__JOB__:
Copy verbatim the block of lines in the entries below whose first line contains "scene.camera, scene.frame_end = cam, frame(seconds)" and whose last line contains "carried.location, carried.rotation_quaternion = m.translation, q". Leave out all other lines.

⁂

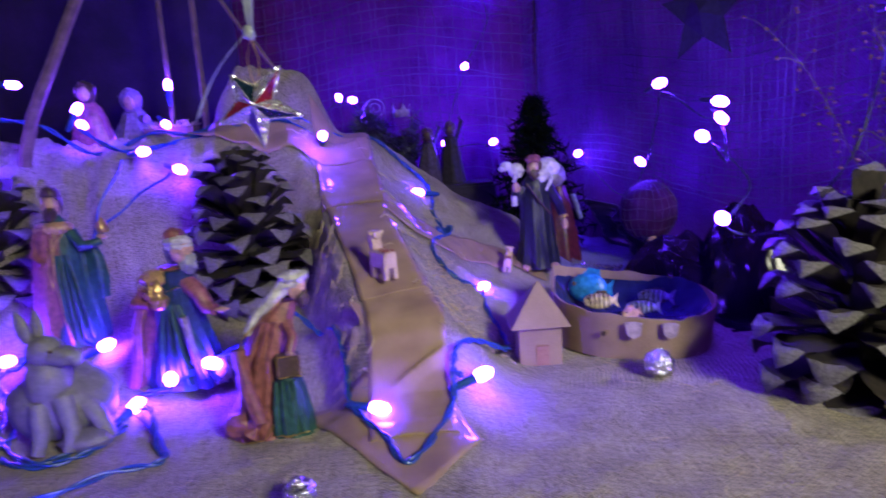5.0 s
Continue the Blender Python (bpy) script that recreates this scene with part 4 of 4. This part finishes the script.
# ---- hanging star ----
def glitter(name, color):
    """Sequin flakes, each tilted its own way."""
    m, n, l, p = nodes_of(name)
    co, vor, tilt, add, unit, geo = n.new("ShaderNodeTexCoord"), n.new("ShaderNodeTexVoronoi"), n.new("ShaderNodeVectorMath"), n.new("ShaderNodeVectorMath"), n.new("ShaderNodeVectorMath"), n.new("ShaderNodeNewGeometry")
    vor.inputs["Scale"].default_value = 950
    l.new(co.outputs["Object"], vor.inputs["Vector"])
    tilt.operation, unit.operation = "MULTIPLY_ADD", "NORMALIZE"
    tilt.inputs[1].default_value, tilt.inputs[2].default_value = (1.3, 1.3, 1.3), (-0.65, -0.65, -0.65)
    l.new(vor.outputs["Color"], tilt.inputs[0])
    l.new(tilt.outputs[0], add.inputs[0])
    l.new(geo.outputs["Normal"], add.inputs[1])
    l.new(add.outputs[0], unit.inputs[0])
    l.new(unit.outputs[0], p.inputs["Normal"])
    p.inputs["Base Color"].default_value = (*color, 1)
    p.inputs["Metallic"].default_value, p.inputs["Roughness"].default_value = 0.8, 0.22
    return m


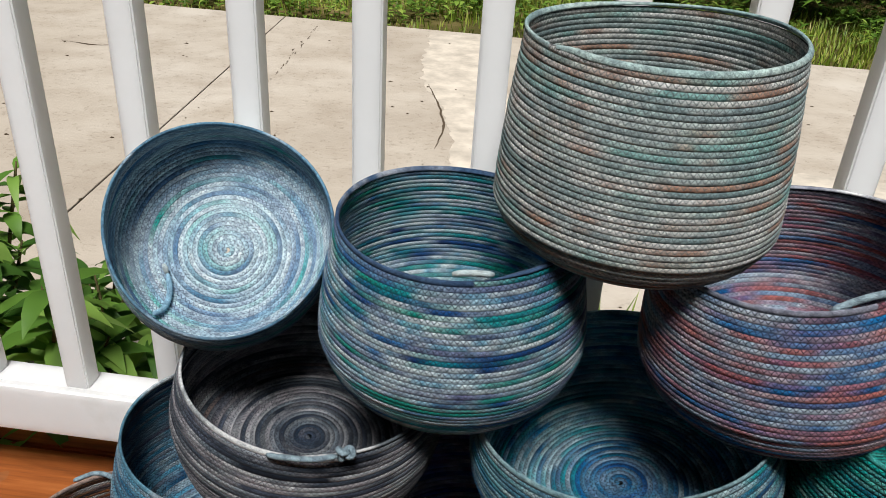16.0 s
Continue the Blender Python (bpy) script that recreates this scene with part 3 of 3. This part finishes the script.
cord("tail", local(g, [(-0.056, 0.455, 0.146), (-0.060, 0.468, 0.153), (-0.068, 0.484, 0.154), (-0.080, 0.500, 0.146), (-0.090, 0.514, 0.128)]), 0.0028, TAIL_GREY, g, "pale blue curled cord end")
g = STACK["green"]
cord("string", local(g, [(0.3238, 0.7035, 0.4429), (0.3369, 0.7029, 0.4167), (0.3496, 0.7007, 0.3969), (0.3655, 0.6965, 0.3681), (0.3821, 0.6844, 0.346), (0.3996, 0.6161, 0.3274)]), 0.0022, TAIL_GREEN, g, "green drawstring hanging inside")
g = STACK["navy"]
cord("string", local(g, [(0.496, 0.622, 0.3215), (0.5054, 0.6162, 0.3093), (0.5189, 0.6072, 0.2922), (0.5313, 0.5978, 0.27), (0.5423, 0.5869, 0.2489), (0.5492, 0.5776, 0.233)]), 0.0024, TAIL_DARK, g, "blue-grey drawstring hanging inside")
g = STACK["orange"]
cord("tail", local(g, [(-0.600, 0.645, 0.152), (-0.575, 0.658, 0.156), (-0.545, 0.652, 0.153), (-0.505, 0.638, 0.144)]), 0.0030, TAIL_GREY, g, "grey-mauve cord along the rim")
g = STACK["rust"]
cord("string", local(g, [(0.372, 0.560, 0.145), (0.366, 0.540, 0.12), (0.362, 0.520, 0.08)]), 0.0016, TAIL_DARK, g, "dark string hanging inside")
g = STACK["blue_teal"]
cord("tail", local(g, [(-0.140, 0.503, 0.5785), (-0.130, 0.5035, 0.5805), (-0.116, 0.505, 0.5805), (-0.108, 0.507, 0.5795)]), 0.0028, TAIL_WHITE, g, "white undyed cord end")
g = STACK["tip_blue"]
cord("tail", local(g, [(-0.4365, 0.594, 0.4483), (-0.4343, 0.6088, 0.4447), (-0.434, 0.6237, 0.449), (-0.4378, 0.6362, 0.458), (-0.4419, 0.6423, 0.4667)]), 0.0030, TAIL_BLUE, g, "light blue cord end")
cord("tail_tip", local(g, [(-0.4419, 0.6423, 0.4667), (-0.4465, 0.6456, 0.4757)]), 0.0031, TAIL_WHITE, g, "white undyed cord tip")
g = STACK["tip_lilac"]
cord("tail", local(g, [(0.468, 0.553, 0.524), (0.464, 0.550, 0.510), (0.452, 0.551, 0.489), (0.436, 0.552, 0.474), (0.420, 0.549, 0.4665), (0.405, 0.546, 0.460)]), 0.0034, TAIL_GREY, g, "pale cord tail looped through the bead")
for i in range(7):
    a = i * 0.9
    q = Vector((math.cos(a), 0.3 * math.sin(a), math.sin(a)))
    cord("frayed_strand", local(g, [tuple(Vector((0.410, 0.547, 0.462)) + q * 0.0012), tuple(Vector((0.4035, 0.545, 0.459)) + q * 0.0024), tuple(Vector((0.397 - 0.0008 * (i % 3), 0.543, 0.456)) + q * 0.0042)]), 0.0014, TAIL_WHITE, g, "frayed white cord strand" if i == 0 else "", sides=6, step=0.003)
bm = bmesh.new()
for i in range(28):
    for k in range(12):
        a, b = i / 28 * 2 * math.pi, k / 12 * 2 * math.pi
        bm.verts.new(((0.0088 + 0.0068 * math.cos(b)) * math.cos(a), (0.0088 + 0.0068 * math.cos(b)) * math.sin(a), 0.0062 * math.sin(b)))
bm.verts.ensure_lookup_table()
for i in range(28):
    for k in range(12):
        bm.faces.new([bm.verts[(i % 28) * 12 + k], bm.verts[((i + 1) % 28) * 12 + k], bm.verts[((i + 1) % 28) * 12 + (k + 1) % 12], bm.verts[i * 12 + (k + 1) % 12]])
bead = part("bead", bm, STONE, g, "red-brown polished stone ring bead", True)
bead.matrix_basis = g.matrix_basis.inverted() @ facing((0.475, 0.551, 0.530), (0.40, 0.2, 0.70))
knot("knot", g, (0.466, 0.540, 0.530), 0.0062, TAIL_WHITE, 0.0026, 0.3, "white cord knot in the bead")


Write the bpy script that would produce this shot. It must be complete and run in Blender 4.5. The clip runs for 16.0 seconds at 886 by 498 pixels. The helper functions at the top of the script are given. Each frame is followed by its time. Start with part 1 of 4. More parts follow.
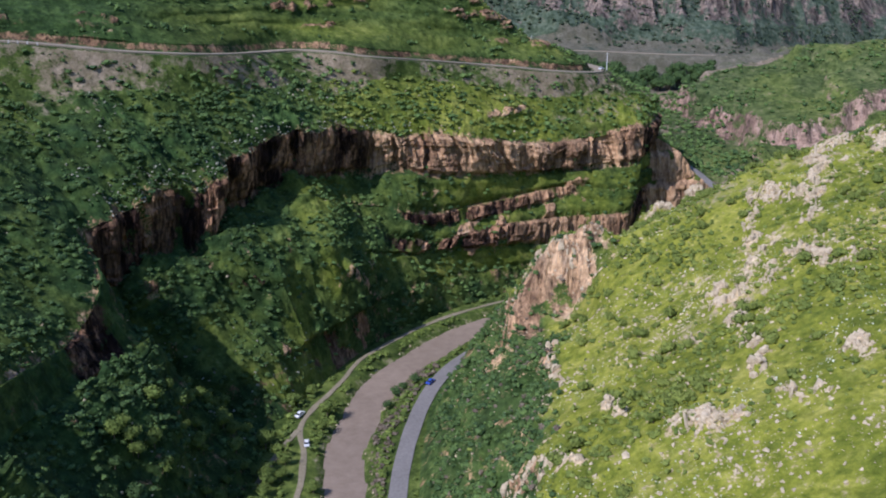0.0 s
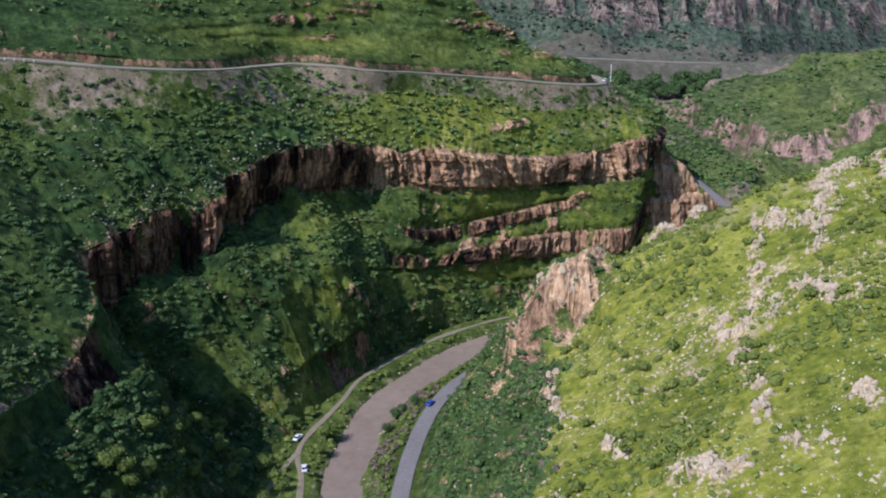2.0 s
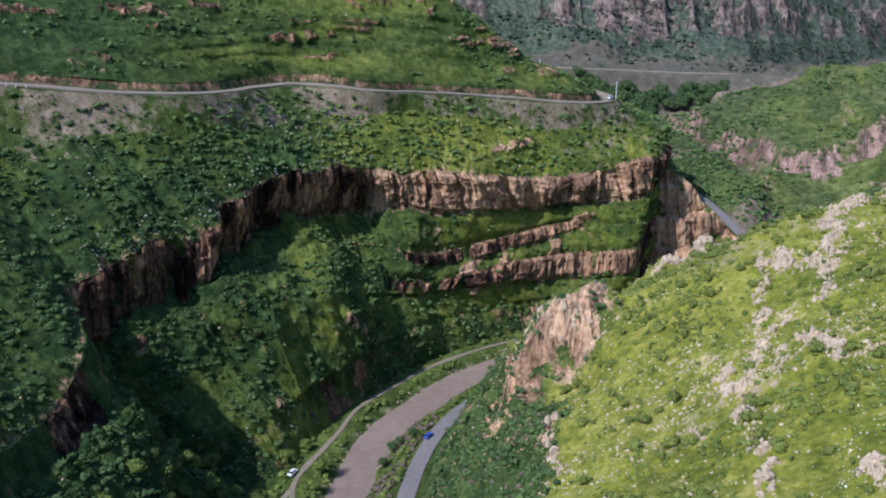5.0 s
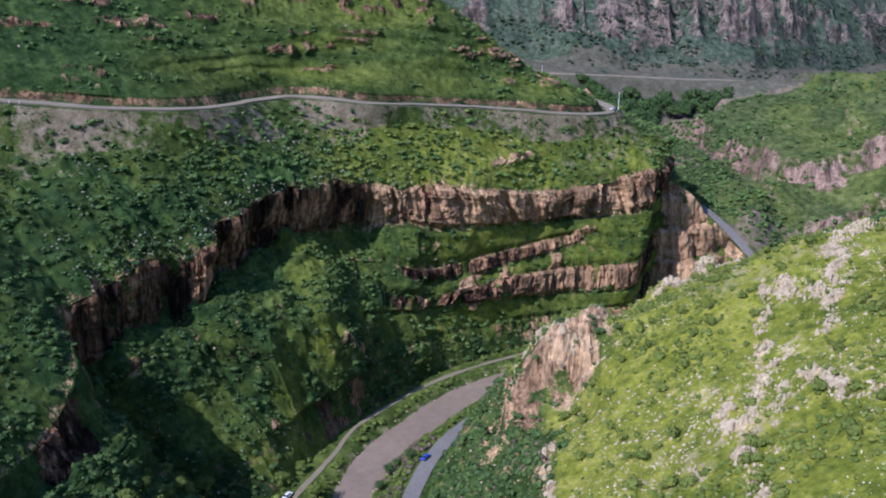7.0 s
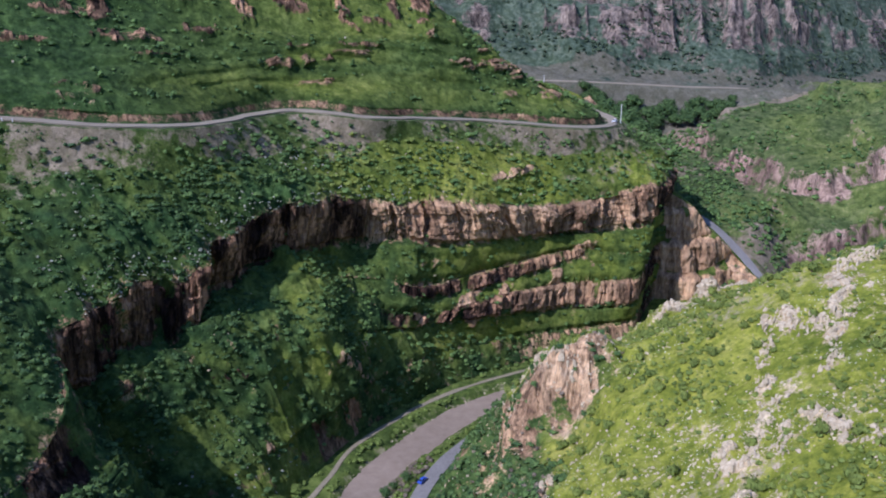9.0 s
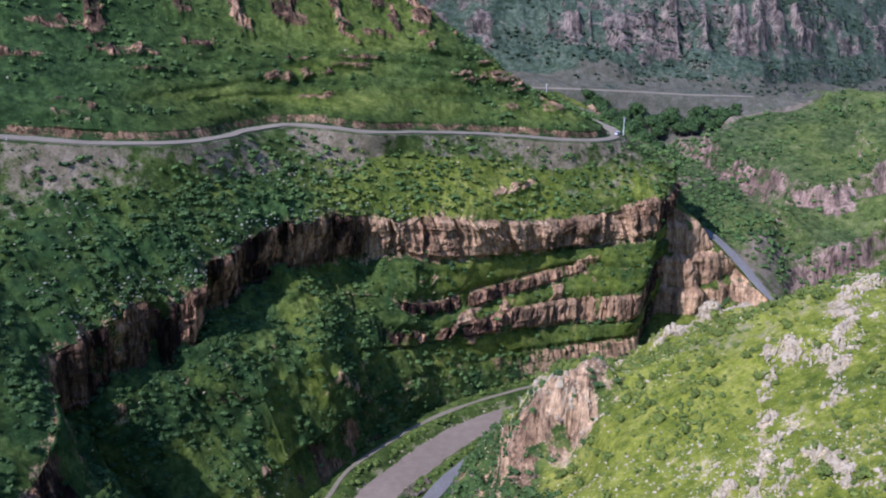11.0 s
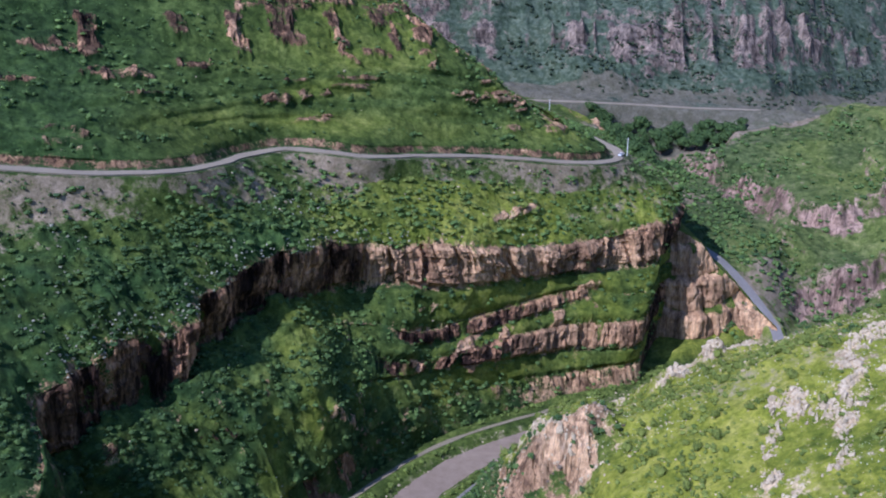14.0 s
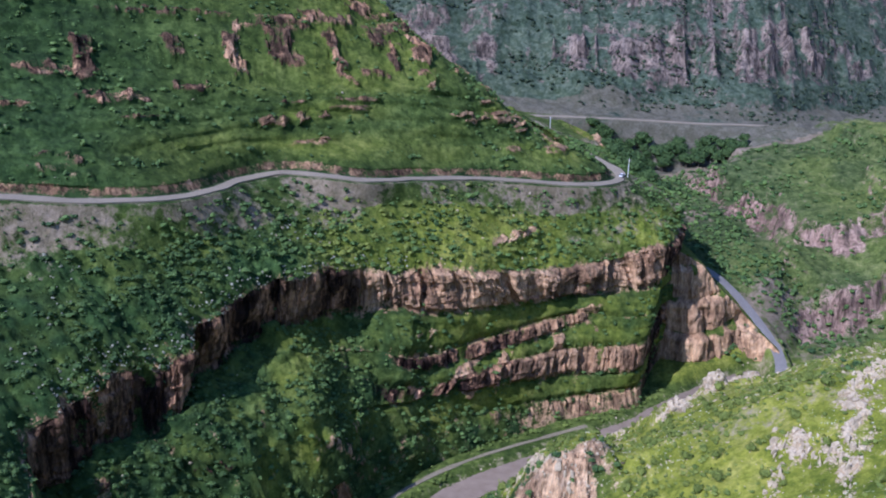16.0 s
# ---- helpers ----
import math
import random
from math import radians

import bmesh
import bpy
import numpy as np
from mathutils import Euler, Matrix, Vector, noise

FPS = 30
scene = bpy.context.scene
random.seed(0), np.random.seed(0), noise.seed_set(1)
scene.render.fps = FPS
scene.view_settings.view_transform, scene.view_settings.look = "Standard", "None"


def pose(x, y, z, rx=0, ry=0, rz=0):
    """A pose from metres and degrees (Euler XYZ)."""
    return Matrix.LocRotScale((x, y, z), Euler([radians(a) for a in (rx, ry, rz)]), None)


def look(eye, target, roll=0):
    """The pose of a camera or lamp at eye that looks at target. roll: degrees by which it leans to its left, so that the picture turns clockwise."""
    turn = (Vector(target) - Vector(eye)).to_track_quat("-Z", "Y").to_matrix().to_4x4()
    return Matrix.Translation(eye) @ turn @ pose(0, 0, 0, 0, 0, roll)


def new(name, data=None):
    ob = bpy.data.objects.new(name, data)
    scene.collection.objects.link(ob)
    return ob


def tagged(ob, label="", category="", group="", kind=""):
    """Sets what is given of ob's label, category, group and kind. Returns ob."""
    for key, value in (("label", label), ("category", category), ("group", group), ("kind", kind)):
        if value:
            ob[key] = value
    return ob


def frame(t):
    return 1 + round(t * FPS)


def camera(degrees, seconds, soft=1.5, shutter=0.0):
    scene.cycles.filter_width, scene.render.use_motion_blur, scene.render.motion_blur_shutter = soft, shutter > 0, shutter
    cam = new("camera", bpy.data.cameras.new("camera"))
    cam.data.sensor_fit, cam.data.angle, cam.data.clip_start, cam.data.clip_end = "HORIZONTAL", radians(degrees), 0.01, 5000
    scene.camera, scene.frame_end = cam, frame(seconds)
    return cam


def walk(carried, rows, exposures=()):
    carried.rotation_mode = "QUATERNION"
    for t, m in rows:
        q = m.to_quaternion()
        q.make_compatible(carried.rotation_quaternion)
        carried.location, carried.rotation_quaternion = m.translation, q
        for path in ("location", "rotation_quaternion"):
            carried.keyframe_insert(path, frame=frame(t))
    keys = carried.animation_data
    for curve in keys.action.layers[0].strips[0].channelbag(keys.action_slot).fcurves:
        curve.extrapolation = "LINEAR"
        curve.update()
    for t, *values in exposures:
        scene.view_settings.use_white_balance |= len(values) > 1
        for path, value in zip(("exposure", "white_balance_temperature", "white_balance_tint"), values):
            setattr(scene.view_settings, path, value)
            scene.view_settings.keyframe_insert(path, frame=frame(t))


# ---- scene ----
cam = camera(47.5, 16.0, soft=2.0)
METRES, EYE, TILT, LEAN, TURN = 80.0, 160.0, -18.0, 0.0, 0.0
ROWS = [
    (0.0, 0.0, 0.0, 0.0, 0.0, 0.0, -0.0),
    (0.5, 0.003, 0.0118, 0.0251, 0.05, -0.06, -0.05),
    (1.0, 0.0071, 0.0259, 0.0529, 0.1, -0.11, -0.1),
    (1.5, 0.0113, 0.0384, 0.0772, 0.17, -0.16, -0.15),
    (2.0, 0.0161, 0.0534, 0.1053, 0.24, -0.21, -0.21),
    (2.5, 0.0219, 0.0673, 0.1294, 0.31, -0.27, -0.26),
    (3.0, 0.0275, 0.0828, 0.1581, 0.4, -0.34, -0.32),
    (3.5, 0.0322, 0.0965, 0.1824, 0.45, -0.4, -0.39),
    (4.0, 0.0378, 0.1124, 0.211, 0.52, -0.47, -0.44),
    (6.5, 0.0675, 0.1859, 0.3432, 0.84, -0.84, -0.72),
    (7.0, 0.0723, 0.201, 0.3729, 0.89, -0.94, -0.78),
    (7.5, 0.0769, 0.2153, 0.3987, 0.94, -1.0, -0.86),
    (8.0, 0.0824, 0.2317, 0.428, 0.99, -1.09, -0.94),
    (8.5, 0.0861, 0.2454, 0.4538, 1.03, -1.16, -1.01),
    (9.0, 0.0911, 0.261, 0.4835, 1.08, -1.25, -1.08),
    (11.5, 0.1138, 0.3322, 0.6161, 1.37, -1.57, -1.37),
    (12.0, 0.117, 0.3484, 0.6459, 1.42, -1.65, -1.44),
    (12.5, 0.1187, 0.3627, 0.6726, 1.45, -1.72, -1.51),
    (13.0, 0.1209, 0.3789, 0.7025, 1.49, -1.8, -1.59),
    (13.5, 0.1232, 0.3935, 0.729, 1.52, -1.86, -1.64),
    (14.0, 0.1254, 0.4099, 0.7598, 1.54, -1.94, -1.71),
    (14.5, 0.1265, 0.4243, 0.7864, 1.57, -2.01, -1.77),
    (15.0, 0.1289, 0.4416, 0.8173, 1.6, -2.09, -1.82),
    (15.5, 0.1301, 0.4556, 0.8494, 1.62, -2.06, -1.92),
    (16.0, 0.1356, 0.4666, 0.8721, 1.64, -1.84, -1.86),
]
walk(cam, [(t, pose(0, 0, EYE, TILT, LEAN, TURN) @ pose(METRES * x, METRES * y, METRES * z, 90 + pitch, roll, yaw)) for t, x, y, z, yaw, pitch, roll in ROWS],
     exposures=[(0, 0.15, 5350, 25), (16, 0.25, 4900, 29)])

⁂

__SOLUTION TO THIS TASK__:
    scene.camera, scene.frame_end = cam, frame(seconds)
    return cam


def walk(carried, rows, exposures=()):
    carried.rotation_mode = "QUATERNION"
    for t, m in rows:
        q = m.to_quaternion()
        q.make_compatible(carried.rotation_quaternion)
        carried.location, carried.rotation_quaternion = m.translation, q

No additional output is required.